As he became weaker, they both cut themselves off from us, gradually then completely, so as not to involve us in their deaths. Letters were returned, emails bounced back, and telephone calls went to the answering machine. We were bereft. We had no one to talk to and, to be honest, when we tried, no one believed us. When we said there was a chance that Ruth would commit suicide along with him, people shook their heads in disbelief.
My wife in particular sensed that they would carry out their wishes. After all, they were both intelligent people who had carefully thought this through. There was no one to support Jack and no one on hand to help Ruth in what must have been hell for her. The main practical problem for Jack was procuring enough barbiturates to ensure one and then another successful suicide. He found a way. Being the scarred Holocaust survivor that Jack was, and the brilliant scientist that he had become, there was no way he was going to get the dosage wrong.

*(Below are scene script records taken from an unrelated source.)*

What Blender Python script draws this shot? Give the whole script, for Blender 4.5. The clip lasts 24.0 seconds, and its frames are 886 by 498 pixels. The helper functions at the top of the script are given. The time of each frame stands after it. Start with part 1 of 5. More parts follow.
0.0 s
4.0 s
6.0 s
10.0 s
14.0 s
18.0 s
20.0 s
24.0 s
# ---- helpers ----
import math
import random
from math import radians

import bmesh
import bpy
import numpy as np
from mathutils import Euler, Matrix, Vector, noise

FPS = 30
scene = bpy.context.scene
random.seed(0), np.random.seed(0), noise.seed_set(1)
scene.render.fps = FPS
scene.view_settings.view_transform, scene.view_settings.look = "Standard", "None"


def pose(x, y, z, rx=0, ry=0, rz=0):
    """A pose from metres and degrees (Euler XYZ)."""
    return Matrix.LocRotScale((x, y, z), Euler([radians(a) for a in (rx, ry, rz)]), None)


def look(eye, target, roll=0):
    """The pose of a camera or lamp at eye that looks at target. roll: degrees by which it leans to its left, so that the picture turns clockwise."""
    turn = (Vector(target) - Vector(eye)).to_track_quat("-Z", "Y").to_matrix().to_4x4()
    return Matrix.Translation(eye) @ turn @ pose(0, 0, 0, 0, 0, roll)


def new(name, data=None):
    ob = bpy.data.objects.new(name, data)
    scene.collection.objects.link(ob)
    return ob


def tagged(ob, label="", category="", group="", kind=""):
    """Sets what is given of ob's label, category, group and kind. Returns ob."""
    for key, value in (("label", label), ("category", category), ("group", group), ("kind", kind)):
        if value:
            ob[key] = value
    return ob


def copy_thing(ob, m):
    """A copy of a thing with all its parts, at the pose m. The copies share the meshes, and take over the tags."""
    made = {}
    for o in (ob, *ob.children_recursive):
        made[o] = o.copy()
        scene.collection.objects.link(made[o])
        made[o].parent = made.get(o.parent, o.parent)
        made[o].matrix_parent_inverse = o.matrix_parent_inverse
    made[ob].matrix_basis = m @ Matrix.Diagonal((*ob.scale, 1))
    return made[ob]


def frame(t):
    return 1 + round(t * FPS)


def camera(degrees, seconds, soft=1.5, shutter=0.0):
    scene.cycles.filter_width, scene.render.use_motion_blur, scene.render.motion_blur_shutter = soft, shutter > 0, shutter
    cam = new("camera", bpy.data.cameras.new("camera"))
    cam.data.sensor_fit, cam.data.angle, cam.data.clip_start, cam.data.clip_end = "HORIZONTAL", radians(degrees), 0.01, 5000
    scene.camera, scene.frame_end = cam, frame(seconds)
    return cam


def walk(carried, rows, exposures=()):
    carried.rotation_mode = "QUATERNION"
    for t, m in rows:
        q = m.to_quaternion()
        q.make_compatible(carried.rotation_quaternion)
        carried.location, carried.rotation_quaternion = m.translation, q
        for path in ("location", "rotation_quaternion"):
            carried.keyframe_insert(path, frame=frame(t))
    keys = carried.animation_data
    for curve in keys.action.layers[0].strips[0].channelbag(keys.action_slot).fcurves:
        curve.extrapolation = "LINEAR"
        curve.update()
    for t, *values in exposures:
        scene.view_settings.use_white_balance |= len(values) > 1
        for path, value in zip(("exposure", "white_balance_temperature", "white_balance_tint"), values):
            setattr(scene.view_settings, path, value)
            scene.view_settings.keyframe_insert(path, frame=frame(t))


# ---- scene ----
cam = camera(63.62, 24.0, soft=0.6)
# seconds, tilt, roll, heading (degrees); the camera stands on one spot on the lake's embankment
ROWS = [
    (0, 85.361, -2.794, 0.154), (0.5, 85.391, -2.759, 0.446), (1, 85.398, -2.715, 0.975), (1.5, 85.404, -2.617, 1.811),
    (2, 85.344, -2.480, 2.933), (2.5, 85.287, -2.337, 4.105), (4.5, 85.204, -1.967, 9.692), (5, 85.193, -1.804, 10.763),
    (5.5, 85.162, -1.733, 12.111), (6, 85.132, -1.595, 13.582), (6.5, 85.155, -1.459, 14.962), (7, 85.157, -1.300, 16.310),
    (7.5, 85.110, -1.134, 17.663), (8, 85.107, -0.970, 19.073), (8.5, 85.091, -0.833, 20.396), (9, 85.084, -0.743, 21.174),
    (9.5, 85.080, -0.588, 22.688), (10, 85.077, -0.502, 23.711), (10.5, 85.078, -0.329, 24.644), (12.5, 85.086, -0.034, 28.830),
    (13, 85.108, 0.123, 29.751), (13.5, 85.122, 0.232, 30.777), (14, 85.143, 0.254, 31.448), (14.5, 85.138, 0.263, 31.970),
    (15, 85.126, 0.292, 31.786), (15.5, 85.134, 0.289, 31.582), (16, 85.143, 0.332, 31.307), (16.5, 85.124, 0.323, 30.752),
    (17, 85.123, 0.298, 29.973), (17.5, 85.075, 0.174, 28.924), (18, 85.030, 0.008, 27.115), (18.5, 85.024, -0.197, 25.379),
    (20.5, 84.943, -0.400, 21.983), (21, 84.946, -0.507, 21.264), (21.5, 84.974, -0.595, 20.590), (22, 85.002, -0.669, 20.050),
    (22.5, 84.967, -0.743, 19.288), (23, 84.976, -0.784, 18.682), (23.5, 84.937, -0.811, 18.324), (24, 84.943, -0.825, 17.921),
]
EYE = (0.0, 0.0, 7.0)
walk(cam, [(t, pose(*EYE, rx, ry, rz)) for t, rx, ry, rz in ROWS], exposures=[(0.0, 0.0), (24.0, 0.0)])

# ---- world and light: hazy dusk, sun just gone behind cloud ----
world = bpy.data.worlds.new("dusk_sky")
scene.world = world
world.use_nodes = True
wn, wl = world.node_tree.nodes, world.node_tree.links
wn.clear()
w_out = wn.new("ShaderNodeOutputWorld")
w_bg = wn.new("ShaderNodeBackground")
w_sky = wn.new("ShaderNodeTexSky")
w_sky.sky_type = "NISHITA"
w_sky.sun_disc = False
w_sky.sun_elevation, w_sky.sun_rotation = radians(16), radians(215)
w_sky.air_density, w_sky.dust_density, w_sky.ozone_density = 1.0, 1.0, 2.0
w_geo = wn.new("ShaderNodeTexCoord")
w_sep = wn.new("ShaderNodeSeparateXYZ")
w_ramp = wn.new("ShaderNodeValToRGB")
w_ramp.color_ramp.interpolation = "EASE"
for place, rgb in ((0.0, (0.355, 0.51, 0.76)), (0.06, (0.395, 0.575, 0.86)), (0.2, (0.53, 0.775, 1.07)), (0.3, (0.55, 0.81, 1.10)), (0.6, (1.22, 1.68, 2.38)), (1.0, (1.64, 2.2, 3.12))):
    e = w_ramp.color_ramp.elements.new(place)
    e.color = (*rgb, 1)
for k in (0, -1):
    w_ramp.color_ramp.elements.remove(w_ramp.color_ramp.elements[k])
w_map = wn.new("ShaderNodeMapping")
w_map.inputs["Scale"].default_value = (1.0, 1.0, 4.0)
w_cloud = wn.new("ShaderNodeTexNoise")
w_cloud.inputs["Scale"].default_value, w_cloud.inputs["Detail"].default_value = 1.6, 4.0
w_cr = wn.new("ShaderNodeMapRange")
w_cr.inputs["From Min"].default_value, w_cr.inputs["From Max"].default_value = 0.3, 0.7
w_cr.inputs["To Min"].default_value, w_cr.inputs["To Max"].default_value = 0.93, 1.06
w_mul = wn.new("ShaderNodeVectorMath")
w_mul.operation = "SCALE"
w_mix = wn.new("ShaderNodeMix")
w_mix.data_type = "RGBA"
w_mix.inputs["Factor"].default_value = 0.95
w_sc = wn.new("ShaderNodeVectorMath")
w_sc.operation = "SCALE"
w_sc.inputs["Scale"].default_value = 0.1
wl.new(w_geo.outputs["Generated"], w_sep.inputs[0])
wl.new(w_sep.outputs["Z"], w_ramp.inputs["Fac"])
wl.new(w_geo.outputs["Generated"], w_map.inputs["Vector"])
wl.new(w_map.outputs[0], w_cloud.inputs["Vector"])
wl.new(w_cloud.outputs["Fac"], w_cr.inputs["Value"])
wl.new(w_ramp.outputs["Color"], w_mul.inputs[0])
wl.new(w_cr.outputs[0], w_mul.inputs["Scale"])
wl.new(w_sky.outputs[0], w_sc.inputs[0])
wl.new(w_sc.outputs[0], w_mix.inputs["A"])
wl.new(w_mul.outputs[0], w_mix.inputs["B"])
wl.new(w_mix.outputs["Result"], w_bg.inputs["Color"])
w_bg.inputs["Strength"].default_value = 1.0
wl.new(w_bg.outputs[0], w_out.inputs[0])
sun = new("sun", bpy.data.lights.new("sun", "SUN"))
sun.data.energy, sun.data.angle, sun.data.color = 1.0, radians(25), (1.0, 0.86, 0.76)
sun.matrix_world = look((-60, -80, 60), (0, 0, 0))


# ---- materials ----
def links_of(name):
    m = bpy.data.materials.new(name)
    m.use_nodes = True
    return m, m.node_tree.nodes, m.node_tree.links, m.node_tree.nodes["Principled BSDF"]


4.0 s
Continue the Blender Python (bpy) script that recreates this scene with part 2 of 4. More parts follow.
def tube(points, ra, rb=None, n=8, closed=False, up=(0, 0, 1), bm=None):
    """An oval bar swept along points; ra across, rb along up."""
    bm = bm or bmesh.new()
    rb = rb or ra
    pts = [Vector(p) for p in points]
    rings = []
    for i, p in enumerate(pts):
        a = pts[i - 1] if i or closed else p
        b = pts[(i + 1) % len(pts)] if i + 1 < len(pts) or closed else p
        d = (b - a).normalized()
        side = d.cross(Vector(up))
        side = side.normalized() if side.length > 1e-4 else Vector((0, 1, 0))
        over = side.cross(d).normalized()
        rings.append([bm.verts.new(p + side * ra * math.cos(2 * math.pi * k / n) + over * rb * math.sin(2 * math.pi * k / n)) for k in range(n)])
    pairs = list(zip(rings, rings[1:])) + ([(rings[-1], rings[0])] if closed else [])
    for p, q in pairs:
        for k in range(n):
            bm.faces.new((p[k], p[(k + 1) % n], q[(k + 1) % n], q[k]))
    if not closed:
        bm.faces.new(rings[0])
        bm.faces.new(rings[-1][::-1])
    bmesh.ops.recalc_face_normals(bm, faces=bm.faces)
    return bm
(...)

If there had been assisted dying legislation at that time, I am certain that things would have turned out differently. We could have talked about it openly, without the fear of legal consequences. We could have engaged professional help. I cannot be certain about my mother-in-law’s motivation to join him, but they both knew that his own suicide at home could well run the risk of her being charged with committing a crime as an accomplice. What I do know is that had this Bill been law, she probably would have chosen life. My family would have been spared a double bereavement that was unnecessarily brutal and psychologically damaging for us all. Not surprisingly, I support the Bill.